Perjalanan nur Muhammad memang tidak selalu melewati seluruh nabi dan rasul yang ada. Namun demikian, seluruh nabi dan rasul mendapatkan manfaat dari cahaya agung tersebut. Seorang ulama, Ibn Marzuqi, sebagaimana dikutip An-Nabhani dalam Al-Anwar al-Muhammadiyah, mengatakan bahwa pada diri setiap nabi terdapat mukjizat dan setiap mukjizat selalu harus berhubungan dengan nur Muhammad. Al-Bushiri mengungkapkannya dalam Al-Burdah:
Segala mu’jizat dari rasul-rasul sebelumnya
Senantiasa terkait dengan pancaran cahaya Rasulullah SAW pada mereka
Hingga pada suatu saat, nur itu pun akhirnya sampai kepada keturunan Isma’il As yang bernama ‘Adnan, salah seorang datuk Rasulullah Saw.
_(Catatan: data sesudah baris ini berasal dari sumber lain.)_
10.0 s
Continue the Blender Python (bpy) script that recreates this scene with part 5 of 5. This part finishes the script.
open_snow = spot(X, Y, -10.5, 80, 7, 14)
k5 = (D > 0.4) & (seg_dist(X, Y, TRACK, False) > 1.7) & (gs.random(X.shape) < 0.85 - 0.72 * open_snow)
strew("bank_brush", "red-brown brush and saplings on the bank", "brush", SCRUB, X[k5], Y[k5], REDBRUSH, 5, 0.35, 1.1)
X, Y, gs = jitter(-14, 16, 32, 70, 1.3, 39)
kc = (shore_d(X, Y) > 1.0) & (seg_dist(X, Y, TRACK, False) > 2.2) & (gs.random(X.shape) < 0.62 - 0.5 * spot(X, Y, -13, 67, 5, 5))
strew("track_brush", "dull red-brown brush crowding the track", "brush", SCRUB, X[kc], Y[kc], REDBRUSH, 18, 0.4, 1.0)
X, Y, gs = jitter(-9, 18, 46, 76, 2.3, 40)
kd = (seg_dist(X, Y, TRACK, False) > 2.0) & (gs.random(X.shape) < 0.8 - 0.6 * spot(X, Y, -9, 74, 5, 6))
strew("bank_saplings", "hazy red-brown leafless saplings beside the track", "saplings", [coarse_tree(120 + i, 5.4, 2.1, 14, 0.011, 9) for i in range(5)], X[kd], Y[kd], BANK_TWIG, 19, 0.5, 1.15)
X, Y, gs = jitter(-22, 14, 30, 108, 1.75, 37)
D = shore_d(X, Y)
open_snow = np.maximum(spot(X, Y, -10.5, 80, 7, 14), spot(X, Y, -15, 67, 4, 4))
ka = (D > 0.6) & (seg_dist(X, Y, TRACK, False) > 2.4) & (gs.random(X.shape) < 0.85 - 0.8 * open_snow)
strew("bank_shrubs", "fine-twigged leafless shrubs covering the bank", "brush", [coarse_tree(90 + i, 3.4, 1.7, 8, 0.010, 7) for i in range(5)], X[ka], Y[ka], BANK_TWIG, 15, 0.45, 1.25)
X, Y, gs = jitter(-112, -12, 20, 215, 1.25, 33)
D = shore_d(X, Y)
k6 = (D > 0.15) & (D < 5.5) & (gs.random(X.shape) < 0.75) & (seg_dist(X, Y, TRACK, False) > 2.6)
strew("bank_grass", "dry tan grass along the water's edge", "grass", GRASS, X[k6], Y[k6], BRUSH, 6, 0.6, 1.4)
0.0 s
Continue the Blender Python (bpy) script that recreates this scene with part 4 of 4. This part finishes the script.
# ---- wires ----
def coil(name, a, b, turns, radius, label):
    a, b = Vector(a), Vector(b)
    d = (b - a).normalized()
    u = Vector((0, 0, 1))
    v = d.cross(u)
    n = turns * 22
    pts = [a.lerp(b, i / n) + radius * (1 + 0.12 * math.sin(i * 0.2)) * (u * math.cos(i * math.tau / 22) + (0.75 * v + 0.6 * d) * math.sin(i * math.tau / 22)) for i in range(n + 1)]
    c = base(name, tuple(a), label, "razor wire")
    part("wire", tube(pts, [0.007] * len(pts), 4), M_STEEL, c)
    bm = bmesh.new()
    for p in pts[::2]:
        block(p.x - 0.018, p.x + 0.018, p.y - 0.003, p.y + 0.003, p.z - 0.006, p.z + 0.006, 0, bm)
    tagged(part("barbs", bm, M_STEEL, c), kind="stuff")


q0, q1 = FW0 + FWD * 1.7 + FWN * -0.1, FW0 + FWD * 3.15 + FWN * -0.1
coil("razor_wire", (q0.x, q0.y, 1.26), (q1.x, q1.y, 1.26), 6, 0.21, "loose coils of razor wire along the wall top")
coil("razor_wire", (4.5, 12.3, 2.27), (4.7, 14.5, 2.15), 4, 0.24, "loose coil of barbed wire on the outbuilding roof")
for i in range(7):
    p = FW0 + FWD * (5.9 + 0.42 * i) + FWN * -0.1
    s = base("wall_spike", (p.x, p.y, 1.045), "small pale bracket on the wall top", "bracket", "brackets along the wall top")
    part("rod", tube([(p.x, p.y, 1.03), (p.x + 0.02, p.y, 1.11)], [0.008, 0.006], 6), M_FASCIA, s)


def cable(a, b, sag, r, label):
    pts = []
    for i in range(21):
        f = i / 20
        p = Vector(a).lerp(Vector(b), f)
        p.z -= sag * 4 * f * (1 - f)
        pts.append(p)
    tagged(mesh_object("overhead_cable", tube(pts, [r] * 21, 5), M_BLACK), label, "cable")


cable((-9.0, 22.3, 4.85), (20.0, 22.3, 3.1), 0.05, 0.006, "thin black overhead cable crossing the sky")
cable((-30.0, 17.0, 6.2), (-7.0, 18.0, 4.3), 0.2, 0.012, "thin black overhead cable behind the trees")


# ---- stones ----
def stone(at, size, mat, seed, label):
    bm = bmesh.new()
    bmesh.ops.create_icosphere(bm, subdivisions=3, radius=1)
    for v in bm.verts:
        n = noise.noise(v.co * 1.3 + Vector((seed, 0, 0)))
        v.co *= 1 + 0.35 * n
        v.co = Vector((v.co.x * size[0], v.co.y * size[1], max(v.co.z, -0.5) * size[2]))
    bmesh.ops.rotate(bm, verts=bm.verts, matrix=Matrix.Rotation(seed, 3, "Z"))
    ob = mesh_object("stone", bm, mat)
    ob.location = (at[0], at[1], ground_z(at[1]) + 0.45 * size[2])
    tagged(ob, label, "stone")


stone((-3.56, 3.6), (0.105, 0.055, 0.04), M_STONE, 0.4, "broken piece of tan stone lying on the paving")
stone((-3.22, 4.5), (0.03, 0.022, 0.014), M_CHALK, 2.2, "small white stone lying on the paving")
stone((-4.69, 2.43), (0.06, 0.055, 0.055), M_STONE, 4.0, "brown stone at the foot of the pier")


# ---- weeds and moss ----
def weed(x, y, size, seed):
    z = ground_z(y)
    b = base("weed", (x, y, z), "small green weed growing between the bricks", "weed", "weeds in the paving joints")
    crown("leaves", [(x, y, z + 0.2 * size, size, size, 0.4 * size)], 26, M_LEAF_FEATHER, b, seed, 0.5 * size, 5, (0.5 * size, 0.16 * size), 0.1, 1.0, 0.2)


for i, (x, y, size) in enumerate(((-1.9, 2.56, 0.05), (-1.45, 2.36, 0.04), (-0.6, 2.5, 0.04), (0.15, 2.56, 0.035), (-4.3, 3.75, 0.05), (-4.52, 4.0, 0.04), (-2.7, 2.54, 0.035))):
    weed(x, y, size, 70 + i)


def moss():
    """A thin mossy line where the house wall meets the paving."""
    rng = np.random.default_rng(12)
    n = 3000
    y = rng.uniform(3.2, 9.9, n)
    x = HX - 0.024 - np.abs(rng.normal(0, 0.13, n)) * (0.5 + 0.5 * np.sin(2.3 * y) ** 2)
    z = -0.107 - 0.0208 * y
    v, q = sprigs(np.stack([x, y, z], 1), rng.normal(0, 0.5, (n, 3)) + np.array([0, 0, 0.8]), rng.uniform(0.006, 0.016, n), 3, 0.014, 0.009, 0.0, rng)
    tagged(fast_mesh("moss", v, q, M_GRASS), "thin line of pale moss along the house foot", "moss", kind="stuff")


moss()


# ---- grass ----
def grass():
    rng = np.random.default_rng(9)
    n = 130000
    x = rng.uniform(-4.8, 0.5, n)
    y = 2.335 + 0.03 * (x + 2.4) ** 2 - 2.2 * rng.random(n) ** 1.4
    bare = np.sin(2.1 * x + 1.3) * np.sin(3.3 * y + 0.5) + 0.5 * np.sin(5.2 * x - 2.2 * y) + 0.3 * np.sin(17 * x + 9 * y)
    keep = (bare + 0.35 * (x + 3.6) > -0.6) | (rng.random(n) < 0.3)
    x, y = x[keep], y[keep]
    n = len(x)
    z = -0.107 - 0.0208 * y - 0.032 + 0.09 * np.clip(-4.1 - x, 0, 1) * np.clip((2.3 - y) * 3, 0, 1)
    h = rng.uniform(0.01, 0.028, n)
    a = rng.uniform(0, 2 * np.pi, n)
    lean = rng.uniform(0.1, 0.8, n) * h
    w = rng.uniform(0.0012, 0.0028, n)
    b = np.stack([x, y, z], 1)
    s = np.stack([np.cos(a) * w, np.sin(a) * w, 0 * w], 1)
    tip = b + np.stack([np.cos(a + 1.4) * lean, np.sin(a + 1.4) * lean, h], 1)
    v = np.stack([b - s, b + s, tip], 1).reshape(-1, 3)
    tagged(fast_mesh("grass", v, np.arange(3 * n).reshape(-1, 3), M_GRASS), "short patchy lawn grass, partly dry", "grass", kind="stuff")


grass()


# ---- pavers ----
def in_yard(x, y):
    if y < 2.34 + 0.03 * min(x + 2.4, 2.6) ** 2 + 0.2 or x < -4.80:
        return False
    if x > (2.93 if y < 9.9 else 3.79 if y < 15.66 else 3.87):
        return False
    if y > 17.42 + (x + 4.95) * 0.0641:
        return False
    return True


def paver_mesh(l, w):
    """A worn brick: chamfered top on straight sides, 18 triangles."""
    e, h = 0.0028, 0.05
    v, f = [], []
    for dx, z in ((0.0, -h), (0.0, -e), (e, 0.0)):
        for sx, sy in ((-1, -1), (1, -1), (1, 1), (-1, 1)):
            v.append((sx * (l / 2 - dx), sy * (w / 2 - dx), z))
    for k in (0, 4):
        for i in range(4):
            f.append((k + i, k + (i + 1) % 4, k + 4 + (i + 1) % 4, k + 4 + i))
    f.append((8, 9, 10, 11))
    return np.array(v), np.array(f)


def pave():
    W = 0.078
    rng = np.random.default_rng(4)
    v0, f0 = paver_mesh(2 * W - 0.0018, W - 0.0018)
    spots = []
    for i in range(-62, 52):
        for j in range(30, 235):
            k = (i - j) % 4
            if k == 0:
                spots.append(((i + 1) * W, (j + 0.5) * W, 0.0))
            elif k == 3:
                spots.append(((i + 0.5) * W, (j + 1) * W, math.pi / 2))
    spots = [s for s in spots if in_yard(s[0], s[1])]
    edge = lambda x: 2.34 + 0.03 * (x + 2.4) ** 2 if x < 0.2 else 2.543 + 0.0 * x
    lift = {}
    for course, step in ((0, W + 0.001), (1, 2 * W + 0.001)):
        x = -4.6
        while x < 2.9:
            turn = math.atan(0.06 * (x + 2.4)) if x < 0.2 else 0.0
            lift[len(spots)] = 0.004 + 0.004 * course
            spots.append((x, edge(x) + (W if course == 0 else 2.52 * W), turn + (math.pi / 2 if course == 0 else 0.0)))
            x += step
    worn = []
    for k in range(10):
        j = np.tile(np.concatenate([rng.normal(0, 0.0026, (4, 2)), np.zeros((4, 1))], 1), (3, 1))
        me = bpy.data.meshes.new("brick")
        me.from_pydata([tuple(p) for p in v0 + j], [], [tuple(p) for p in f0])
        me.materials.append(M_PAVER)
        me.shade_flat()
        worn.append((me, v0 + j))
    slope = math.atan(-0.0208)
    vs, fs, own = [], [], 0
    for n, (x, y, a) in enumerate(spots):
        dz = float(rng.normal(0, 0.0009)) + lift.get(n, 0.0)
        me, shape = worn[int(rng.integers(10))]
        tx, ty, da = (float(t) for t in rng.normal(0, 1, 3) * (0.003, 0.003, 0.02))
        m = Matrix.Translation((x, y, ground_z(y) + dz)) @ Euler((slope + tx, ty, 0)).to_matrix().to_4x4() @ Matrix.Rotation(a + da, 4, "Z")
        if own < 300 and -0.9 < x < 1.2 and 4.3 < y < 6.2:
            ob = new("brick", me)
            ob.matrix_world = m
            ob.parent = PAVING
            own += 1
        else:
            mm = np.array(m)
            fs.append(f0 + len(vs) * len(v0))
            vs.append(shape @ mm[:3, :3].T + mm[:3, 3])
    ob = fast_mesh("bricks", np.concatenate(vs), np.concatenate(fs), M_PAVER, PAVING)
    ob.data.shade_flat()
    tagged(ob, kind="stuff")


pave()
‘Adnan hidup pada masa nabi Musa As dan hingga kepada namanyalah kepastian susunan nama dalam nasab Rasulullah saw dapat dipastikan. Dalam hal ini, para sejarawan tidak berselisih pendapat. Sementara, untuk nama nama dari ‘Adnan sampai dengan Nabi Isma’il As maupun jumlah nama diantara ‘Adnan dan Nabi Isma’il, terdapat khilaf didalamnya. Adapun mengenai keyakinan yang dianut, seluruh leluhur Rasulullah saw hingga kepada Nabi Isma’il as mengikut kepada syari’at Nabi Ibrahim as.
Mengenai sosok ‘Adnan, ada yang mengatakan, ia adalah orang yang pertama kali menyelimuti kiswah pada ka’bah.
Nama ‘Adnan diambil dari kata al-‘adn, semakna denganiqamah. Dalam kitab Ash-Sharh al-Mumarrad disebutkan, ia dinamakan demikian, li annaLlaha Subhanahu wa Ta’ala aqama malaikatan lihifzhihi, karena Allah memerintahkan malaikat untuk melindunginya. Hal itu dikarenakan mata para jin dan manusia sangat memperhatikannya dan bermaksud membunuhnya, hingga mereka yang bermaksud jahat itu berkata, “Seandainya kita membiarkan ia hidup, suatu hari nanti akan keluar dari nya seseorang yang memimpin umat manusia”.